EDIT:A good question....was every suspect you used force against convicted? If not, it seems you made a mistake and were a violent assailant to an 'innocent citizen' yourself, no? If there's no repercussion for those kinds of 'bad acts', how do you know it's wrong? (I'll answer, it seems you don't.)
My experience has been that cops brandish their weapons at anyone they think may be criminal, including those only guilty of 'contempt of cop', like me when a cop read my license plate wrong and assumed the car was stolen, so he violently threw me to the ground at gunpoint and violently handcuffed me (as tight as he could make them go) and acted like a douchebag bully until he realized his mistake. (I followed all his directions to the T without pause but was still treated like I was resisting.) Then there's no apology, in fact he said something more like 'You know why I did that, now go on your way or I'll find something else to arrest you for, and don't think about making a complaint, I know where you live now.' That's only one instance in my life out of many where cops did not act properly, due to no fault of my own. (I was not intimidated by his threat and did make a formal complaint anyway.)

That's 3 shootings (maybe 2 were the same cop?). It sounds like one may have been improper, shooting someone in the back is usually not acceptable, unless he had just been shooting at the cop and turned to run just before being shot, or was running at someone else that needed protecting. If he was not an immediate threat to someone, there was no reason to shoot him in the back rather than track him until he could be safely arrested.
It seems you have a problem understanding our position. We understand that 95% of interactions with cops are done properly and often respectfully. That does not excuse the other 5% by any means, just as it does not excuse someone from committing murder if they were a fine, upstanding citizen otherwise. Get it? It only takes one bad act to erase all your good acts. That's the way of the world. You can't say 'Yeah, I raped that 6 year old, but come on guys, I take good care of little old ladies the rest of the time, so it's fine.'. That doesn't play, neither does 'Most of the time we're good cops, so we should get a pass for those 'rare' times when we are terrible thugs and violent criminals.'
EDIT: It's not only deadly force that is inappropriately applied. You don't have to end up murdering the citizen to have acted inappropriately violent. I hope I'm not telling you something you don't know, only pointing out something you ignored.
The fact that you don't seem to think mandatory counseling is appropriate for those in 'authority' that have failed in their job (to protect citizens) and resorted to using force against citizens (yes, I consider that a fail, there's nearly always another option) is bothering.
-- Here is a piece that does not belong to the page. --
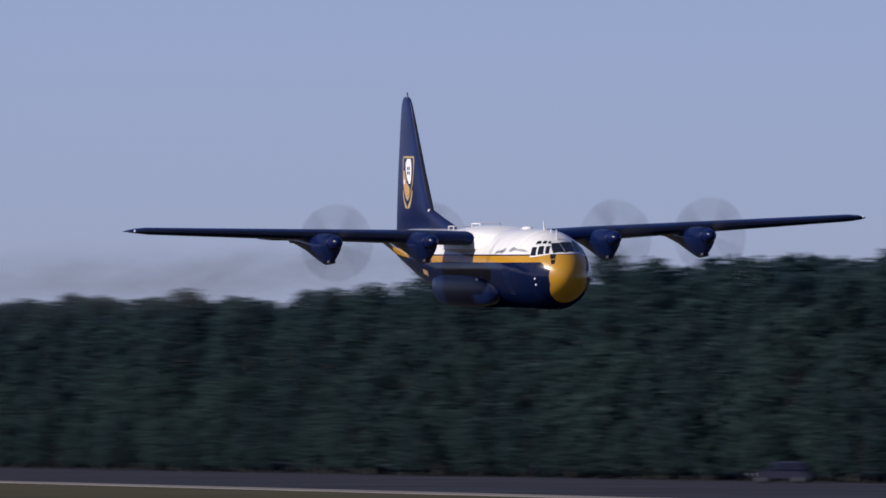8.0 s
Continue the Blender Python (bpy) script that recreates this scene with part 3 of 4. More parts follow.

As I explained, it leaves you feeling it's 'us VS them' (which has been shown to be your mindset from your past comments) and that's terrible for someone in authority to think. I think you need counseling to fix that mindset, and find it troubling that you might disagree (yet are still in a position of power).

lantern53 said:

I have wrestled with a few people (mostly females), tackled a few people who were running from the police, pointed my weapon at a few people, and drive-stunned (taser) one guy who was resisting arrest. That's it for 30 years.

My dept. usually had around 35 officers and I've known two of them since 1975 or so who have shot at anyone. One officer shot a guy who was trying to run him over in a car, that guy was killed. The officer left the dept and found other work.
Another officer-involved shooting was an officer who shot a guy who had committed a homicide and was running away.
One shooting involved a cop who was shot at and returned fire, hitting one guy with a grazing shot.
So that's a hell of a lot of interactions with people (average about 2000 people per year arrested) with very little deadly force involved.

If you want to counsel police officers involved in using force...that's fine with me.